Five Montana sites recommended for National Register inclusion
Five properties across Montana are being nominated for inclusion in the National Register of Historic Properties.
All five nominations were recommended for forwarding by the governor-appointed Montana Historic Preservation Review Board, according to the Montana Historical Society. The volunteer board is part of the State Historic Preservation Office.
The nominations are for sites across Montana, including Billings, Havre, Great Falls, Butte, and a five-mile stretch of highway near Pipestone Pass, between Butte and Whitehall.
Recommendations include:
• A five-mile stretch of scenic highway that used to be part of the Yellowstone Trail in Silver Bow County known as the Harding Way Historic District near Pipestone Pass. With its steep switchbacks and small pull-out areas, it represents the transition from wagons to automobiles in the 1920s and provided a needed link between Butte and Whitehall.
• A long-term Queen Anne-style duplex rental not included in the original Butte-Anaconda Historic District due to a documentation error. Built around 1895, the handsome Victorian building was home to a wide variety of Butte’s population, some staying for several decades.
• The century-old Crystal Ice & Fuel Company Building in downtown Billings, which historically supplied fire (coal) and ice to area residents and businesses. Even with recent renovations, the building is a throwback to the days of charitable coal donations to the poor; threats of Teamster strikes; and offers of free ice to Spanish Flu victims. The building also hosted a number of different businesses since its original use by the Crystal Ice & Fuel Company.
• The Northern Montana College Girls Residence Hall on the Montana State University-Northern Campus in Havre. The construction of the building showed the college’s serious intent to provide quality higher education along Montana’s northern tier. It stands as an example of the Depression-era Public Works Administration program and was designed by prominent Havre architect Frank Bossuot.

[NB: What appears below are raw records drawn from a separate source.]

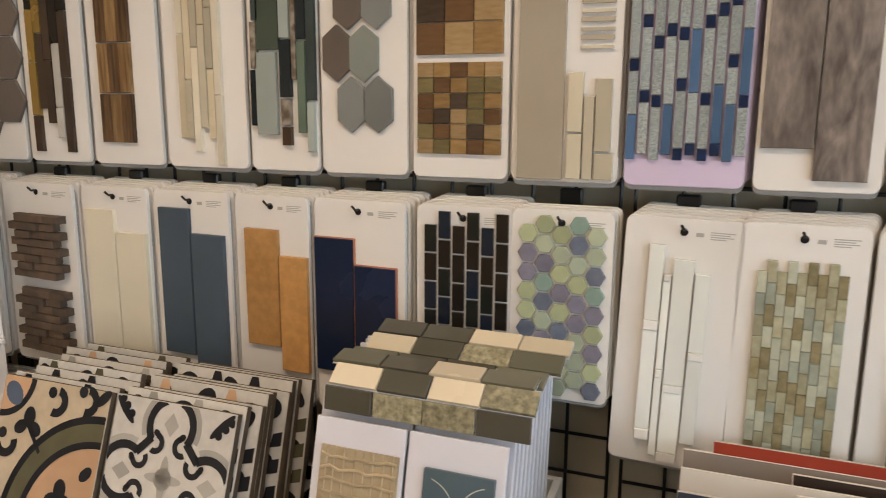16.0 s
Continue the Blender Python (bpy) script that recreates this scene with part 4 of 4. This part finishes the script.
def cement_tile(kind, x, y, z, lean, label, s=0.247):
    o = thing("cement_tile", label, "cement tile", pose(x, y, z, -lean, 0, 0), "patterned cement tiles in the rack")
    base = {"arc": CEM, "scroll": CEMW}.get(kind, CEMW)
    part("tile_body", bm_prism([(0, 0), (s, 0), (s, s), (0, s)], 0.002, 0.014, 0.001), CEME, o)
    part("tile_face", bm_prism([(0, 0), (s, 0), (s, s), (0, s)], 0.0, 0.0019, 0.0008), base, o)
    if kind == "arc":
        inlay(o, [flat_ring(s, 0, 0.15, 0.205, 90, 180, 24)], CEMK, 1)
        inlay(o, [flat_ring(s, 0, 0.162, 0.192, 90, 180, 24)], CEMO, 2)
        inlay(o, [[(s, 0)] + [(s + 0.149 * math.cos(radians(a)), 0.149 * math.sin(radians(a))) for a in range(90, 181, 6)]], CEMP, 1)
        inlay(o, [[(s, 0)] + [(s + 0.06 * math.cos(radians(a)), 0.06 * math.sin(radians(a))) for a in range(90, 181, 6)]], CEMB, 2)
        inlay(o, [[(0, s)] + [(0.075 * math.cos(radians(a)), s + 0.075 * math.sin(radians(a))) for a in range(-90, 1, 6)]], CEMK, 1)
        inlay(o, [[(0, s)] + [(0.063 * math.cos(radians(a)), s + 0.063 * math.sin(radians(a))) for a in range(-90, 1, 6)]], CEMP, 2)
        inlay(o, [disc(0.028, s - 0.03, 0.025, 0.018, -40)], CEMB, 3)
        for cx, cz in ((0.075, 0.165), (0.175, 0.055)):
            inlay(o, [disc(cx, cz + 0.016, 0.014, 0.018), disc(cx - 0.017, cz - 0.004, 0.016, 0.012, 30), disc(cx + 0.017, cz - 0.004, 0.016, 0.012, -30), [(cx - 0.004, cz), (cx + 0.035, cz - 0.045), (cx + 0.04, cz - 0.04), (cx + 0.006, cz + 0.004)]], CEMK, 3)
        for cx, cz, a0 in ((0.03, 0.13, 190), (0.13, 0.215, 250), (0.2, 0.225, 260)):
            inlay(o, [flat_ring(cx, cz, 0.012, 0.027, a0, a0 + 190), disc(cx - 0.012, cz + 0.015, 0.01)], CEMK, 3)
        inlay(o, [disc(0.01, 0.10, 0.016, 0.008, 60), disc(0.235, 0.235, 0.02, 0.009, 45), disc(0.225, 0.105, 0.016, 0.01, 45), disc(0.12, 0.02, 0.016, 0.01, 45)], CEMK, 3)
    elif kind == "scroll":
        c = s / 2
        g, b = [], []
        for a in (0, 90, 180, 270):
            ca, sa = math.cos(radians(a)), math.sin(radians(a))

            def rot(x_, z_):
                return c + x_ * ca - z_ * sa, c + x_ * sa + z_ * ca
            ex, ez = rot(0, 0.085)
            for a0, a1 in ((-35, 72), (108, 215)):
                b.append(flat_ring(ex, ez, 0.037, 0.051, a + a0, a + a1, 20))
            for a0, a1 in ((-22, 70), (110, 202)):
                g.append(flat_ring(ex, ez, 0.0515, 0.061, a + a0, a + a1, 20))
            b.append([rot(0.03, 0.058), rot(0.058, 0.03), rot(0.068, 0.04), rot(0.04, 0.068)])
            for sg in (-1, 1):
                hx, hz = rot(sg * 0.027, 0.055)
                b.append(flat_ring(hx, hz, 0.0085, 0.0185, a + (95 if sg > 0 else -120), a + (300 if sg > 0 else 85)))
                b.append(disc(*rot(sg * 0.026, 0.071), 0.0075, 0.0055, a + sg * 30))
            g.append([rot(0, 0.068), rot(0.015, 0.088), rot(0, 0.108), rot(-0.015, 0.088)])
            b.append(disc(*rot(0.1, 0.1), 0.03, 0.007, a + 45))
            for u in (0.09, 0.102, 0.113):
                b.append(disc(*rot(u + 0.005, u - 0.005), 0.007))
        inlay(o, g, CEMG, 1, s)
        inlay(o, b, CEMK, 2, s)
        inlay(o, [disc(c, c, 0.038, 0.009), disc(c, c, 0.009, 0.038), disc(c, c, 0.018)], CEMG, 3)
    elif kind == "dark":
        rg = random.Random(int(x * 1000 + y * 10000))
        tones = rg.sample((CEMK, CEMG, CEMB, CEMP, CEMO, CEMK), 3)
        inlay(o, [flat_ring(s / 2, s / 2, 0.055, 0.095, 0, 359, 30)], tones[0], 1)
        for cx, cz in ((0.03, 0.03), (s - 0.03, 0.03), (0.03, s - 0.03), (s - 0.03, s - 0.03), (s - 0.03, s / 2), (s / 2, s - 0.026)):
            inlay(o, [disc(cx, cz, rg.uniform(0.018, 0.027), rg.uniform(0.011, 0.02), rg.choice((-45, 0, 45)))], CEMK, 2)
        inlay(o, [[(s - 0.024, z0), (s - 0.002, z0 + 0.006), (s - 0.002, z0 + 0.03), (s - 0.02, z0 + 0.024)] for z0 in (0.06, 0.105, 0.15)], tones[1], 3)
        inlay(o, [[(a0, s - 0.03), (a0 + 0.03, s - 0.03), (a0 + 0.022, s - 0.002), (a0 + 0.008, s - 0.002)] for a0 in (rg.uniform(0.01, 0.08), rg.uniform(0.12, 0.2))], tones[2], 3)
    return o


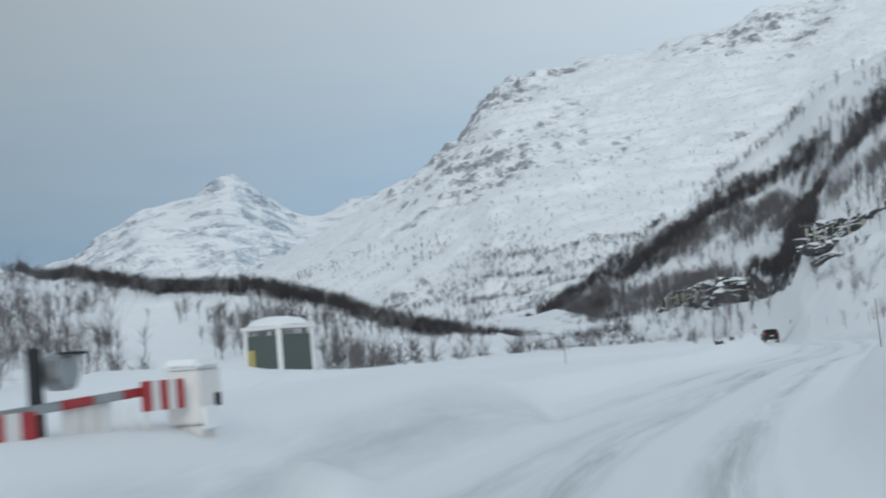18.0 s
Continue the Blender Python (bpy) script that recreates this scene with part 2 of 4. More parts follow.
RIGHT = np.stack([TAN[:, 1], -TAN[:, 0]], 1)


def road_frame(x, y):
    """Signed distance to the right of the driving line, the road's height and the place along it."""
    x, y = np.asarray(x, float).ravel(), np.asarray(y, float).ravel()
    n, z, s = np.empty(len(x)), np.empty(len(x)), np.empty(len(x))
    pick = ROAD[::4]
    for a in range(0, len(x), 20000):
        sl = slice(a, a + 20000)
        d2 = (x[sl, None] - pick[None, :, 0]) ** 2 + (y[sl, None] - pick[None, :, 1]) ** 2
        i = np.argmin(d2, 1) * 4
        i = np.clip(i, 0, len(ROAD) - 1)
        dx, dy = x[sl] - ROAD[i, 0], y[sl] - ROAD[i, 1]
        along = np.clip(dx * TAN[i, 0] + dy * TAN[i, 1], -3, 3)
        side = dx * RIGHT[i, 0] + dy * RIGHT[i, 1]
        dist = np.sqrt(np.maximum(dx * dx + dy * dy - along * along, 0))
        n[sl] = np.sign(side) * np.maximum(dist, np.abs(side))
        z[sl] = ROAD[i, 2]
        s[sl] = ROAD[i, 1] + along * TAN[i, 1]
    return n, z, s


def on_road(s, n, z=0.0):
    """A place by its distance along the line's y, to the right of it, over the road."""
    i = int(np.argmin(np.abs(ROAD[:, 1] - s)))
    p = ROAD[i]
    return Vector((p[0] + RIGHT[i, 0] * n, p[1] + RIGHT[i, 1] * n, p[2] + z))


# bank on the right-hand side: how high it climbs with the distance from the line, and along the road
BANK_N = [2.75, 4.0, 6.0, 9.0, 13.0, 17.0, 29.0, 45.0, 80.0, 130.0]
BANK_H = [0.0, 0.4, 1.7, 3.4, 6.6, 9.6, 17.5, 30.0, 54.0, 78.0]
BANK_S = [-80, 40, 70, 80, 90, 104, 112, 120, 128, 136, 144, 150, 165, 190, 218, 234, 250, 275, 300, 330, 352, 380, 420, 470, 600]
BANK_A = [1.0, 0.95, 1.0, 1.05, 1.2, 1.1, 1.15, 1.3, 1.5, 1.4, 0.75, 0.42, 0.22, 0.10, 0.12, 0.5, 0.85, 0.85, 0.85, 0.9, 0.8, 0.6, 0.4, 0.15, 0.1]
# the knoll of the first bend starts gently and steepens
KNOLL_N = [2.75, 4.0, 6.0, 9.0, 13.0, 17.0, 22.0, 29.0, 45.0, 80.0, 130.0]
KNOLL_H = [0.0, 0.35, 1.1, 2.2, 4.2, 6.8, 10.6, 17.0, 29.0, 54.0, 78.0]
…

• The colorful, sometimes notorious three-story Baatz Block, housed a former tavern/cabaret, hotel and apartments. Built in 1913 for $40,000, the structure is one block south of the Great Falls Central Business Historic District. Not long after the completion of the Baatz Block, several businesses, predominantly the hotel and bar, garnered law enforcement attention for liquor violations and solicitation, a trend that dogged the businesses and some residents of the building for years, according to the nomination. Within months of the building’s opening, the Great Falls Tribune reported the arrest of three gentlemen in a gambling raid in the Baatz Saloon.